======== Recorded information ========
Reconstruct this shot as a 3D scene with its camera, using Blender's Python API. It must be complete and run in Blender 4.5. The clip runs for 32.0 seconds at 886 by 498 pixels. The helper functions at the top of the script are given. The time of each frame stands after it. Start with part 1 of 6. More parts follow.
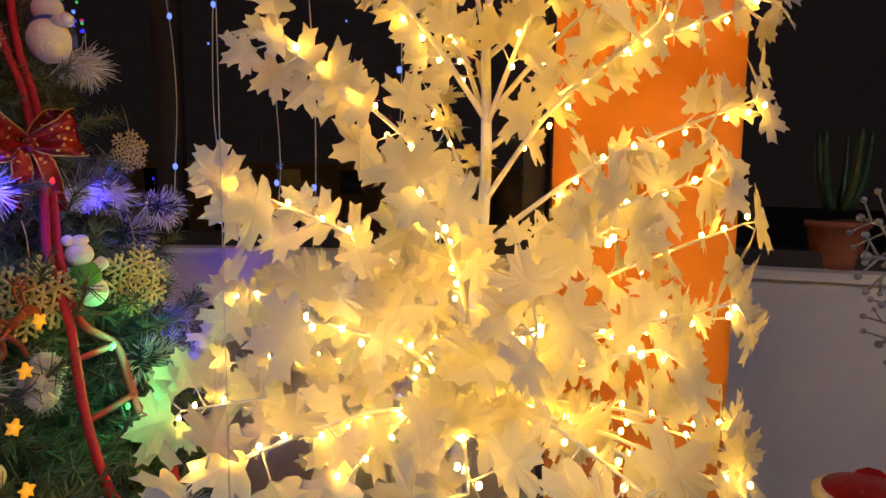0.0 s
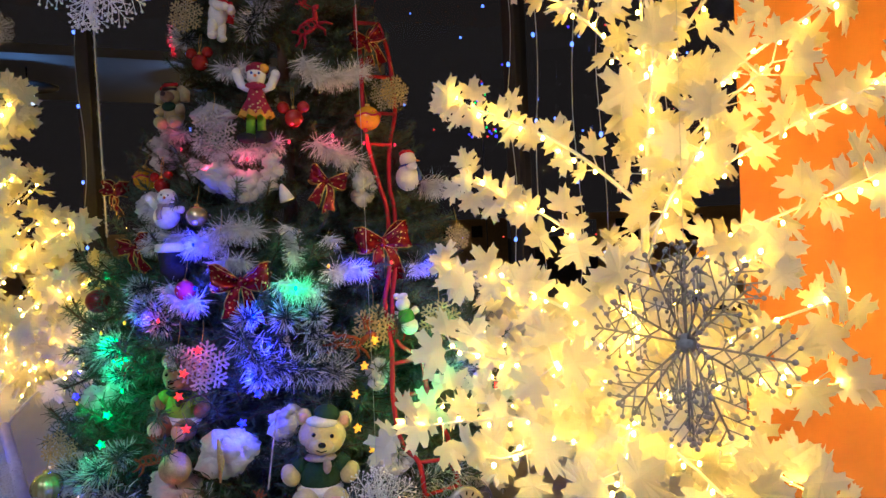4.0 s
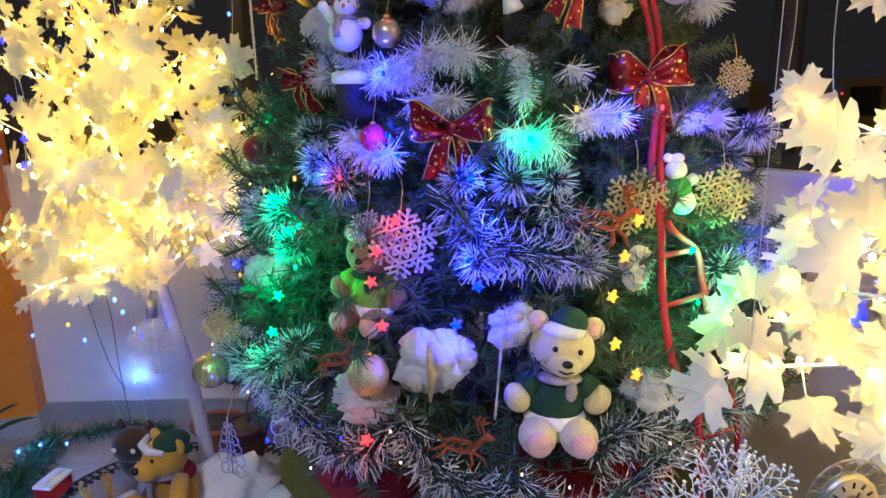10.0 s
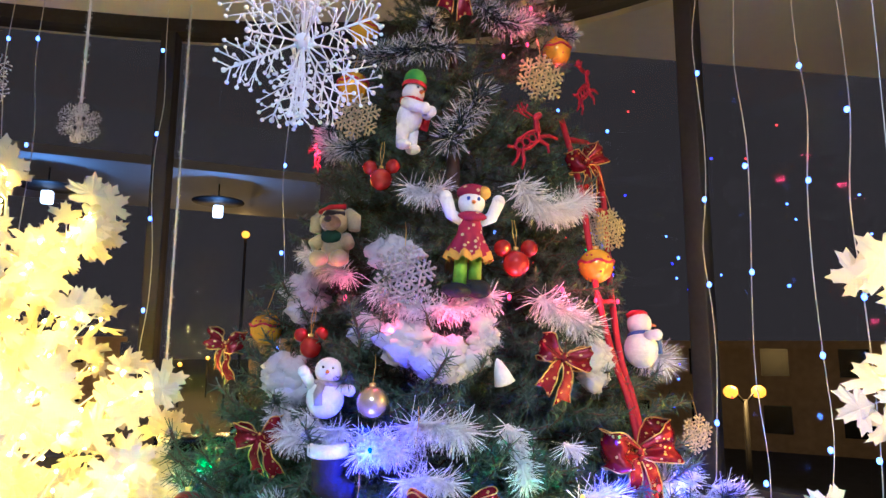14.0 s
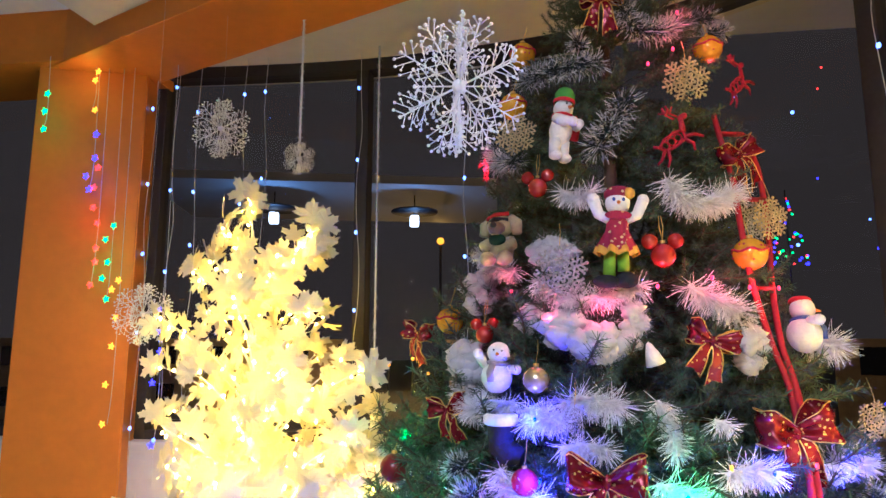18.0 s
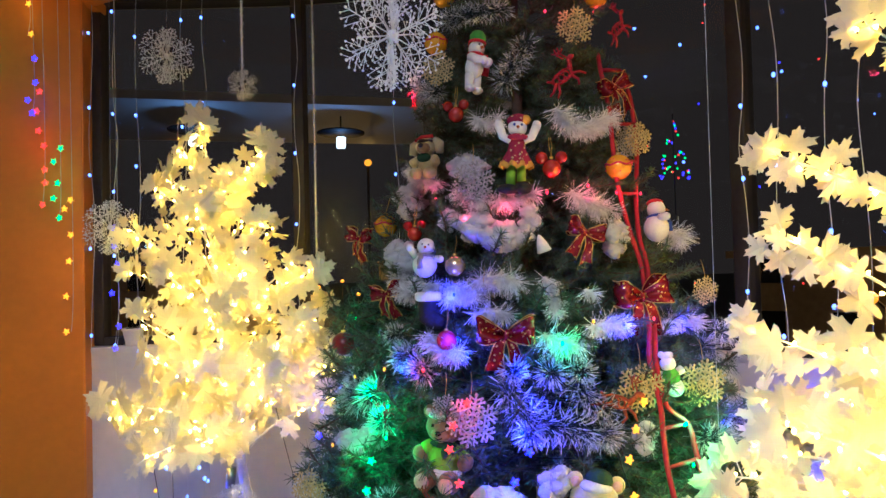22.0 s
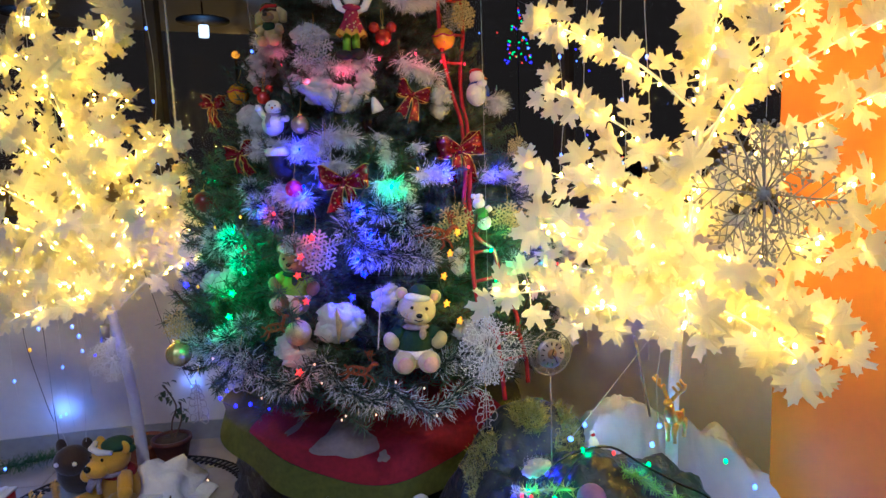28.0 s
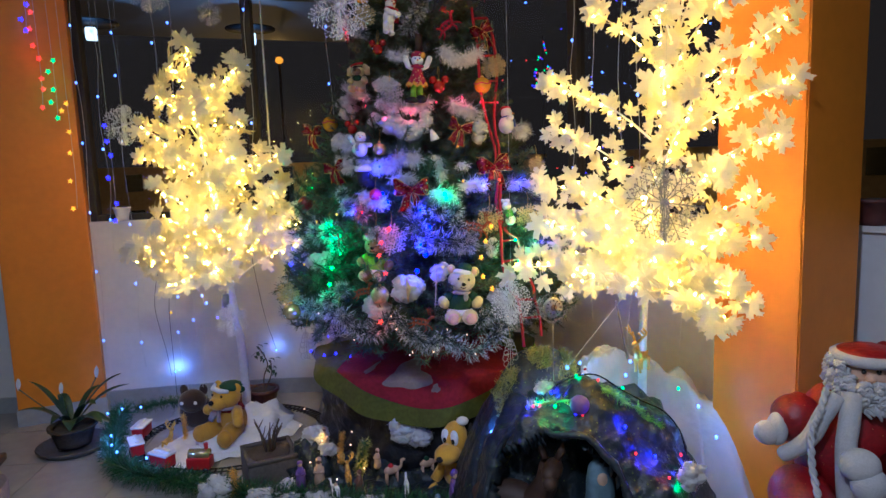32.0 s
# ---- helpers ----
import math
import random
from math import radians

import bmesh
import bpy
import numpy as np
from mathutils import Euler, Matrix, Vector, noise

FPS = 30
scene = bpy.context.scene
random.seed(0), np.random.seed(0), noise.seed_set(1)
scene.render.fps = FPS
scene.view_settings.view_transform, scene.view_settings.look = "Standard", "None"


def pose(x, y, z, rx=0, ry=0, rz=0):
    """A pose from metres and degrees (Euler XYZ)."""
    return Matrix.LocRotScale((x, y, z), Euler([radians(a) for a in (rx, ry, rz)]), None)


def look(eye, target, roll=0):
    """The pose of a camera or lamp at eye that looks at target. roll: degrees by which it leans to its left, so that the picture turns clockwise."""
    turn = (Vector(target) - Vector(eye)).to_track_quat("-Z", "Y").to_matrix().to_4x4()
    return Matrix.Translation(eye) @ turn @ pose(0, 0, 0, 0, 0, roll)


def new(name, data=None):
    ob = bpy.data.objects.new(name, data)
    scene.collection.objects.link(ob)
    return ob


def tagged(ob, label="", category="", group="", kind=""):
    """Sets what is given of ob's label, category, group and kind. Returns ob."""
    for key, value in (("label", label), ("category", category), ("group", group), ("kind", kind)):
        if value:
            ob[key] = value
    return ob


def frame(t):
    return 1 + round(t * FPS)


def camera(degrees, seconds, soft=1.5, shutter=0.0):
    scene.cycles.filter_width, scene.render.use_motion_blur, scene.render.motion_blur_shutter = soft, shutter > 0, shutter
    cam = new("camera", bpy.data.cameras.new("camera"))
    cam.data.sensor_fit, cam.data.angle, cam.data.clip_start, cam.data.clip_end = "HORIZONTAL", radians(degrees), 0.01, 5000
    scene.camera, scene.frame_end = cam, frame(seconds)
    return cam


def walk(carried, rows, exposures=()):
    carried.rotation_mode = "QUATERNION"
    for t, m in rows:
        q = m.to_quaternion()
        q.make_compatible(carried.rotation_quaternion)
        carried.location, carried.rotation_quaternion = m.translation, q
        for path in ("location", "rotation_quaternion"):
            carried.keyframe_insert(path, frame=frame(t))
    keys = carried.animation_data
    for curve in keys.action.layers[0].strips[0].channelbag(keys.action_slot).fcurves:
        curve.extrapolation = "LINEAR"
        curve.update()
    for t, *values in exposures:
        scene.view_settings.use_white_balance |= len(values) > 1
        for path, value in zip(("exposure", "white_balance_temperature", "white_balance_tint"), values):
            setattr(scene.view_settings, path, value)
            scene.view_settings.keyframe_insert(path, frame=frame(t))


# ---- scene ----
cam = camera(69.6, 32.0)
METRES, EYE, TILT, LEAN, TURN = 4.2, 1.40, 0.0, 0.0, -50.0
ROWS = [
    (0.0, 0.0, 0.0, 0.0, 0.06, -6.69, -0.51),
    (0.5, 0.0258, 0.0176, 0.0038, 5.81, -4.92, 1.48),
    (1.0, 0.0551, 0.0269, 0.0121, 17.82, -2.7, -0.38),
    (1.5, 0.0581, 0.0199, 0.0137, 21.97, -0.75, 1.75),
    (2.0, 0.0726, -0.005, 0.015, 23.43, 0.67, 1.51),
    (2.5, 0.0917, -0.0294, 0.0206, 25.13, 0.43, 2.04),
    (4.5, 0.1651, -0.0627, 0.012, 45.78, -3.23, 1.76),
    (5.0, 0.1634, -0.0755, 0.0046, 48.98, -6.21, 0.62),
    (5.5, 0.1577, -0.0771, -0.0045, 52.13, -10.62, 1.16),
    (6.0, 0.1472, -0.0692, -0.0086, 54.02, -12.48, 2.02),
    (6.5, 0.1336, -0.0519, -0.0098, 56.38, -13.53, 1.71),
    (7.0, 0.1195, -0.0429, -0.0115, 58.8, -14.99, 1.91),
    (7.5, 0.0858, -0.0459, -0.0135, 54.25, -16.08, 2.01),
    (8.0, 0.0555, -0.0515, -0.0133, 50.3, -17.22, 2.31),
    (8.5, 0.0416, -0.0506, -0.0129, 48.97, -17.78, 1.65),
    (9.0, 0.0325, -0.0392, -0.0118, 49.51, -17.62, 1.93),
    (9.5, 0.0257, -0.0252, -0.0066, 50.59, -16.28, 1.63),
    (10.0, 0.0235, -0.0204, 0.0015, 51.79, -13.11, 1.33),
    (10.5, 0.0122, -0.0231, 0.0081, 50.68, -10.4, 0.91),
    (11.0, -0.0089, -0.0321, 0.0168, 46.71, -8.03, 0.13),
    (11.5, -0.0193, -0.0352, 0.0237, 44.1, -5.11, -0.87),
    (12.0, -0.0256, -0.0373, 0.029, 42.61, -3.42, 0.33),
    (12.5, -0.0314, -0.0395, 0.0363, 41.92, -1.17, 0.35),
    (13.0, -0.0328, -0.0419, 0.0428, 41.42, 2.73, 0.61),
    (13.5, -0.0312, -0.0428, 0.0495, 40.96, 5.83, 0.63),
    (14.0, -0.0277, -0.0432, 0.0551, 40.45, 8.65, -0.34),
    (14.5, -0.0246, -0.0443, 0.0603, 39.87, 11.52, 0.07),
    (16.5, -0.0068, -0.0478, 0.063, 48.93, 15.42, 1.63),
    (17.0, 0.0051, -0.0462, 0.0596, 53.96, 13.55, 0.59),
    (17.5, 0.0112, -0.0533, 0.0523, 56.47, 10.88, 0.63),
    (18.0, 0.0171, -0.0623, 0.0477, 57.77, 8.69, -0.05),
    (18.5, 0.0221, -0.0762, 0.0428, 56.43, 7.65, 0.02),
    (19.0, 0.0333, -0.0877, 0.0393, 54.0, 6.54, 0.46),
    (19.5, 0.0454, -0.0965, 0.0388, 52.4, 5.67, -0.09),
    (20.0, 0.0561, -0.0999, 0.038, 51.12, 5.3, 0.03),
    (20.5, 0.0716, -0.1031, 0.0377, 51.05, 4.74, 0.44),
    (21.0, 0.0831, -0.1029, 0.0356, 51.43, 4.09, 0.94),
    (21.5, 0.089, -0.1043, 0.0336, 51.68, 3.12, 1.2),
    (22.0, 0.0845, -0.1127, 0.0311, 51.44, 1.61, 1.46),
    (22.5, 0.078, -0.1312, 0.0296, 51.39, 0.84, 1.31),
    (23.0, 0.0781, -0.1446, 0.0289, 51.97, 0.11, 1.15),
    (23.5, 0.0872, -0.153, 0.031, 52.74, -0.2, 0.35),
    (24.0, 0.0954, -0.1515, 0.0332, 53.06, 0.39, 1.05),
    (24.5, 0.1029, -0.1449, 0.0333, 53.19, 0.83, 1.41),
    (25.0, 0.1101, -0.1395, 0.0288, 52.78, 0.61, 1.95),
    (25.5, 0.1106, -0.138, 0.0228, 50.81, -1.21, 2.04),
    (26.0, 0.1122, -0.1348, 0.016, 46.01, -3.26, 2.04),
    (26.5, 0.115, -0.136, 0.0124, 42.15, -4.79, 2.55),
    (28.5, 0.1757, -0.1528, -0.0021, 40.86, -8.51, 2.12),
    (29.0, 0.182, -0.1855, -0.0008, 42.56, -9.66, 3.51),
    (29.5, 0.1872, -0.2018, -0.0002, 44.66, -10.4, 3.09),
    (30.0, 0.2027, -0.2048, 0.0032, 50.97, -9.49, 2.17),
    (30.5, 0.2265, -0.2073, 0.009, 52.78, -7.92, 2.29),
    (31.0, 0.2403, -0.2374, 0.0111, 50.78, -6.96, 2.14),
    (31.5, 0.2562, -0.2689, 0.0121, 47.72, -7.08, 2.63),
    (32.0, 0.2721, -0.2812, 0.0128, 43.91, -7.46, 2.01),
]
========
● Task goal: In the listing, find every line containing the word "given" and list it.

● Response to the task:
Reconstruct this shot as a 3D scene with its camera, using Blender's Python API. It must be complete and run in Blender 4.5. The clip runs for 32.0 seconds at 886 by 498 pixels. The helper functions at the top of the script are given. The time of each frame stands after it. Start with part 1 of 6. More parts follow.
    """Sets what is given of ob's label, category, group and kind. Returns ob."""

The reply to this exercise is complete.